On a broader front, all those experts who argue that the world is becoming more of a secular market place, and that belief in the God of your choice is really no longer a major feature of modern life, are being proved utterly wrong by current events. It also proves that those who advance atheism and talk of post-religious societies as the next Utopia are completely out of touch with reality. Billions of the world’s inhabitants think otherwise. They need God and fervently believe in the existence of God. Faith is at the centre of their universe. Outside intervention to resolve their problems needs a thorough knowledge of the religions concerned, not a dismissal that they are no longer relevant. How many advisers to Western governments have this knowledge?

Here, in South Africa, the religious flag as a divisive factor is down at the moment.

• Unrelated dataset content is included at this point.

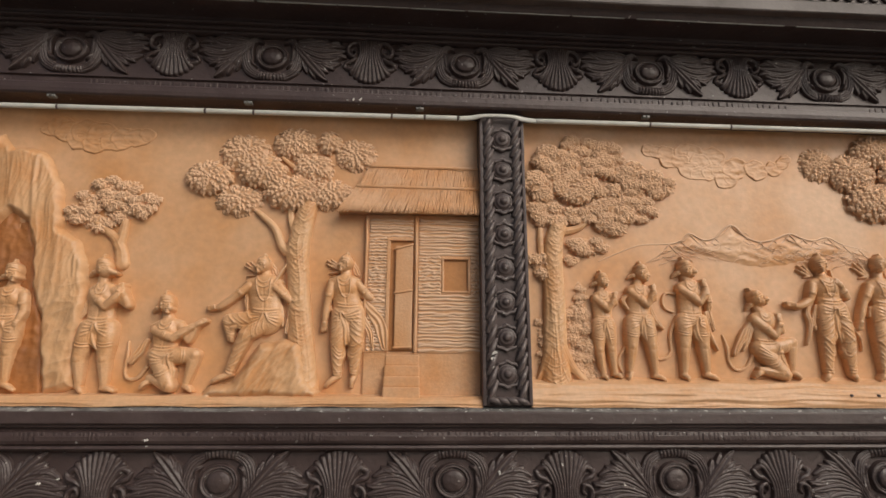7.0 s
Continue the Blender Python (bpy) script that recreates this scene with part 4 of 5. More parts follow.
bush("ochre relief shrubs at the foot of the ragged tree", [(*p, a, b, 0.02) for p, a, b in zip([(-0.619, 1.784), (-0.606, 1.713), (-0.617, 1.653), (-0.591, 1.614), (-0.735, 1.732), (-0.732, 1.661)], (0.035, 0.045, 0.038, 0.045, 0.018, 0.016), (0.05, 0.06, 0.05, 0.03, 0.05, 0.05))], 11)
bush("tall narrow ochre relief shrub beside the ragged tree", [(*p, a, b, 0.018) for p, a, b in zip([(-0.600, 1.888), (-0.601, 1.852), (-0.602, 1.809), (-0.588, 1.766)], (0.013, 0.018, 0.024, 0.028), (0.026, 0.028, 0.030, 0.030))], 12)

tree("ochre relief tree with domed foliage and a knotted trunk",
     [([(0.743, 1.620, 0.004), (0.745, 1.670, 0.006), (0.746, 1.738, 0.010), (0.746, 1.825, 0.008), (0.758, 1.914, 0.010), (0.775, 1.998, 0.012), (0.792, 2.074, 0.010)], [0.066, 0.060, 0.053, 0.049, 0.046, 0.044, 0.038]),
      ([(0.769, 2.006), (0.744, 2.085), (0.720, 2.148), (0.704, 2.197)], [0.034, 0.025, 0.019, 0.013]),
      ([(0.731, 2.135), (0.672, 2.162), (0.618, 2.179), (0.580, 2.203)], [0.014, 0.012, 0.010, 0.008]),
      ([(0.746, 1.982), (0.709, 2.017), (0.695, 2.066), (0.683, 2.101)], [0.018, 0.014, 0.011, 0.008]),
      ([(0.802, 2.056), (0.824, 2.108), (0.842, 2.151)], [0.032, 0.024, 0.016]), ([(0.642, 2.178), (0.616, 2.212), (0.608, 2.244)], [0.010, 0.009, 0.008])],
     domes=[(*p, a, b, d) for p, a, b, d in zip(
         [(0.321, 2.366), (0.849, 2.427), (0.725, 2.413), (0.551, 2.417), (0.439, 2.335), (0.851, 2.328), (0.629, 2.327), (0.738, 2.250), (0.516, 2.225), (0.848, 2.193)],
         (0.066, 0.070, 0.092, 0.095, 0.090, 0.085, 0.088, 0.086, 0.108, 0.085),
         (0.066, 0.046, 0.058, 0.066, 0.070, 0.078, 0.072, 0.080, 0.074, 0.074),
         (0.030, 0.034, 0.044, 0.044, 0.042, 0.050, 0.050, 0.056, 0.046, 0.052))],
     tufts=[(*p, a, b, 0.02) for p, a, b in zip([(0.636, 2.125), (0.670, 2.079), (0.609, 2.144), (0.832, 2.026), (0.853, 2.141)], (0.06, 0.045, 0.04, 0.025, 0.045), (0.036, 0.030, 0.026, 0.045, 0.02))], seed=5)
g = geo()
p = (0.713, 1.856)
lathe(g, p[0], p[1], BACK - 0.038, [(0, -0.004), (0.004, -0.003), (0.008, 0.004), (0.012, 0.007), (0.016, 0.003), (0.019, -0.006)], 16)
tagged(obj("trunk_knot", g, FLESH), "round knot standing on the ringed trunk", "relief knot")
bush("ochre relief shrubs crowding the foot of the knotted tree", [(*p, a, b, d) for p, a, b, d in zip(
    [(0.632, 1.848), (0.651, 1.802), (0.636, 1.754), (0.643, 1.713), (0.622, 1.660), (0.684, 1.660), (0.582, 1.617), (0.653, 1.624), (0.733, 1.630), (0.734, 1.670), (0.803, 1.669), (0.811, 1.624), (0.862, 1.660), (0.868, 1.627), (0.836, 1.796), (0.830, 1.835)],
    (0.034, 0.042, 0.038, 0.052, 0.06, 0.06, 0.05, 0.07, 0.07, 0.06, 0.07, 0.07, 0.05, 0.05, 0.042, 0.03),
    (0.022, 0.028, 0.024, 0.028, 0.030, 0.030, 0.024, 0.030, 0.030, 0.028, 0.030, 0.030, 0.034, 0.026, 0.046, 0.026),
    (0.018, 0.018, 0.018, 0.024, 0.034, 0.056, 0.040, 0.054, 0.064, 0.064, 0.056, 0.052, 0.036, 0.036, 0.018, 0.016))], 17)
g = geo()
tube(g, lay([(0.854, 1.706), (0.866, 1.783), (0.886, 1.855), (0.905, 1.886)], 0.006), [0.020, 0.022, 0.022, 0.016], seg=8)
tube(g, lay([(0.846, 1.784), (0.851, 1.839), (0.869, 1.871)], 0.006), [0.006, 0.010, 0.008], seg=8)
tagged(sculpted(obj("relief_stump", g, ROCKY)), "broken ochre relief stump near the far post", "relief stump", "relief stumps")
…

The reason is that no South African feels marginalised because of his or her religion. We face other challenges of rooting out corruption, upholding law and order, raising education levels and creating an inclusive economy. Yet religion is not far below the surface. So I will end with a blessing: May the tolerance we show for all religious communities, a principle enshrined in our Constitution, continue to be a redeeming feature of our society.